The shot was hardly a criminal one, particularly given Cameron Green had fallen the previous night in similar fashion.
But his short 17-ball stay at the crease raised an interesting question whether Starc was best off staying behind the Australian captain or being promoted to No.8 in the order.
“Warnie, you mentioned about Mitchell Starc and the expectation once you start to get promoted up the order, that score of three that he was dismissed on was his first single digit figure score in the series,” Adam Gilchrist astutely pointed out.
Earlier, Warne had mentioned that Starc might benefit from staying lower in the order, so as to allow the free-scoring batsman to play with the usual freedom he displays.
“You know, when he bats down the order at number nine, you can go out and have a bit of a whack at a few,” Warne said.
“We know how good of form he’s in, in this series Mitchell Starc, but the expectation is suddenly on himself and everyone else that he’s moved up to number eight. I’ve got to bat a little bit differently, I’ve got to hang in there, whereas I think Mitchell Starc’s at his best when he goes for it and he can have that freedom at number nine.”
Gilchrist, widely regarded as the greatest wicket-keeper in the game’s history, said he felt the weight of expectation whenever he was asked to bat higher in the order.
“I can relate to what you’re saying Warnie,” Gilchrist said.

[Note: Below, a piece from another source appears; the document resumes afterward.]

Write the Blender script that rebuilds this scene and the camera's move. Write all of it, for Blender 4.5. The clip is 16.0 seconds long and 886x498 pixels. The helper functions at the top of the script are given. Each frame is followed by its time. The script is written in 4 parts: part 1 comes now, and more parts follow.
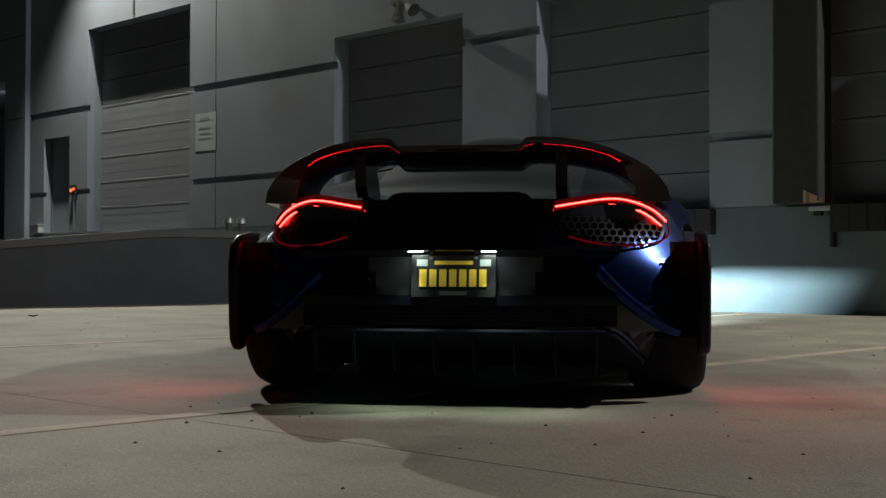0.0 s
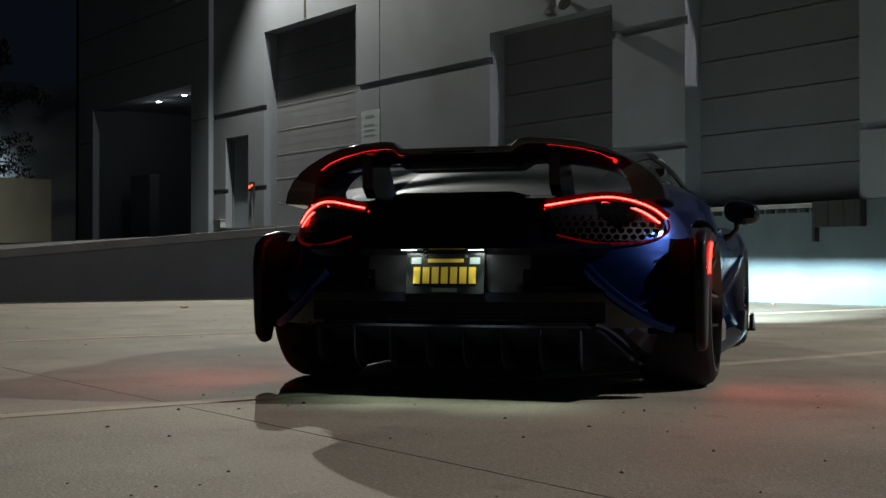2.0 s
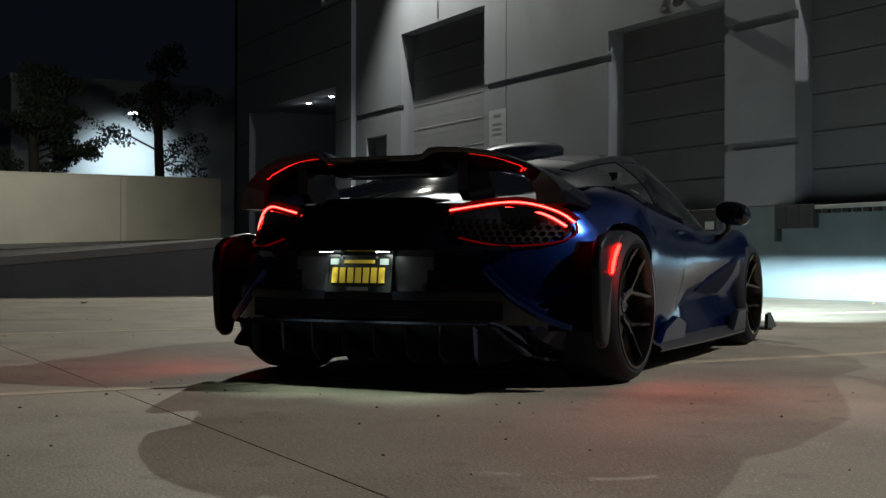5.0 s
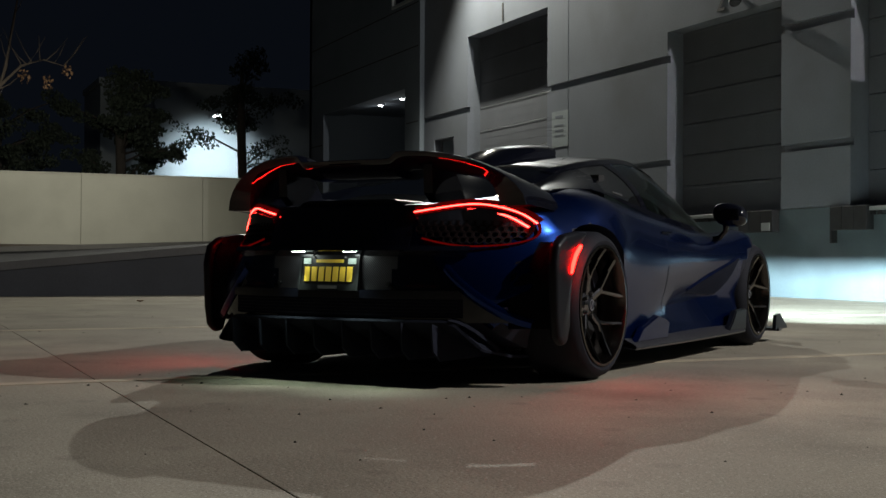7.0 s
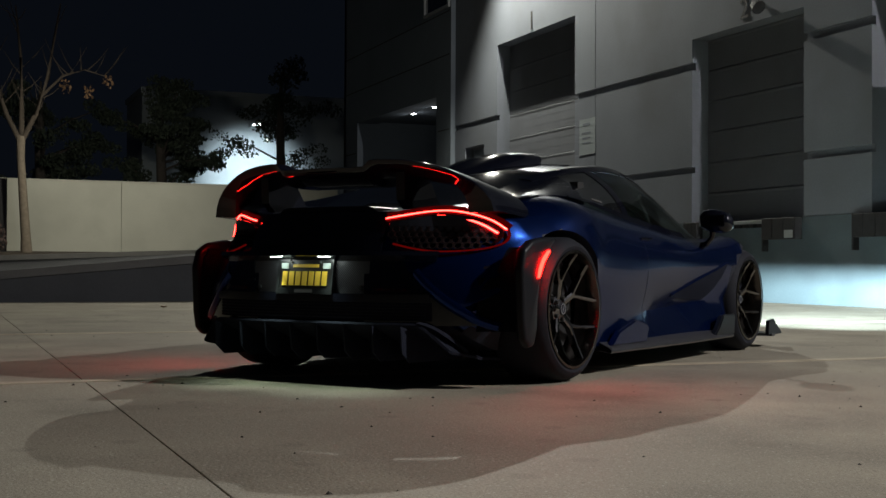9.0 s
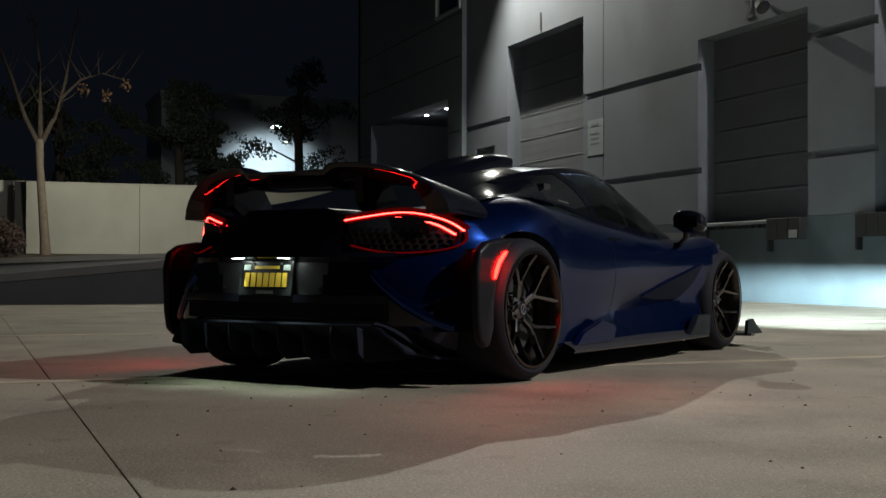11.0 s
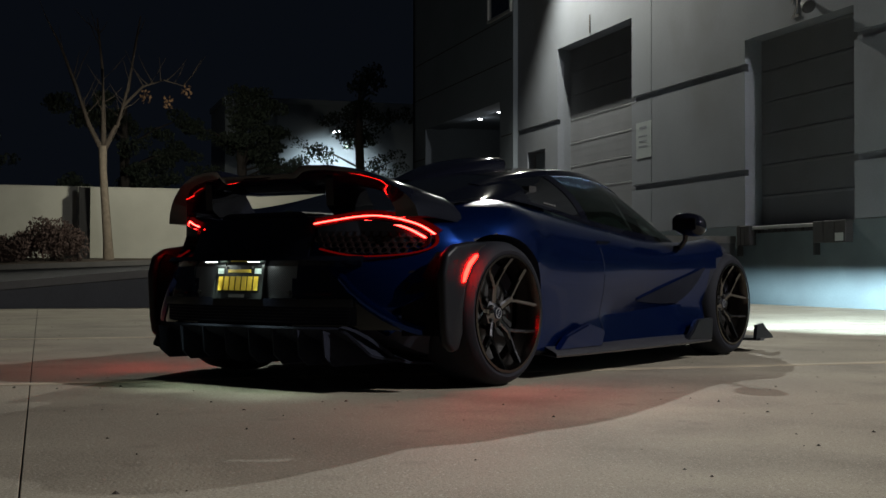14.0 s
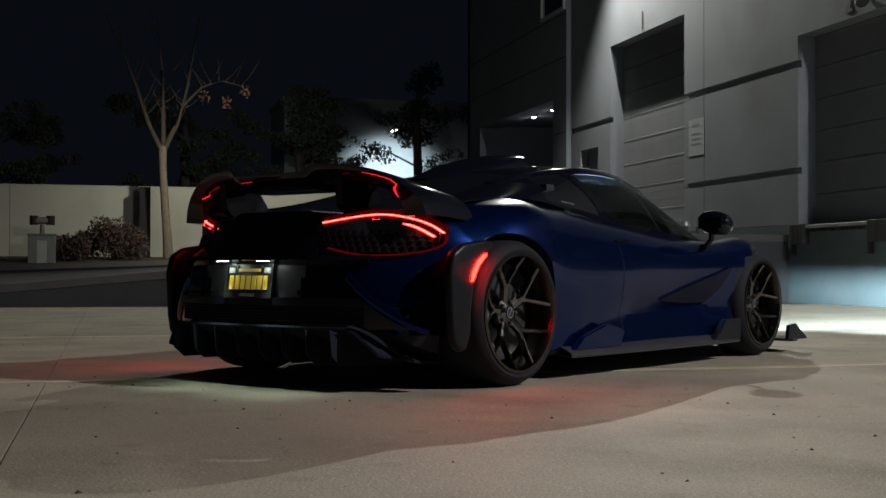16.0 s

“A lot of people used to say, why wasn’t I batting higher up the order? My first comment was that there was a fairly formidable top six ahead of me that didn’t need to be shuffled up elsewhere, but it could open up other options like an extra bowler, but on occasions I did do it and it does just change your mindset.
“My mindset first and foremost was I was a wicket-keeper for our team, that was my number one job and the batting was a bonus. I worked hard at my batting, I wanted to contribute, but I felt as long as I’m doing my job as keeper, I can relax with my batting.
“But one positional change, it can change your own internal expectations in the way you look at yourself as a cricketer.”
Starc’s has shared a number of characteristics with former left-arm quick Mitchell Johnson, which extends to his batting.
Johnson was build as a bowling all-rounder such was his success at one point in his career with the bat, where he scored half-centuries against England and hit a famous ton against South Africa.
But after climbing up the order, Johnson finished with a Test batting average of 22.20 – marginally lower than Starc’s 23.33.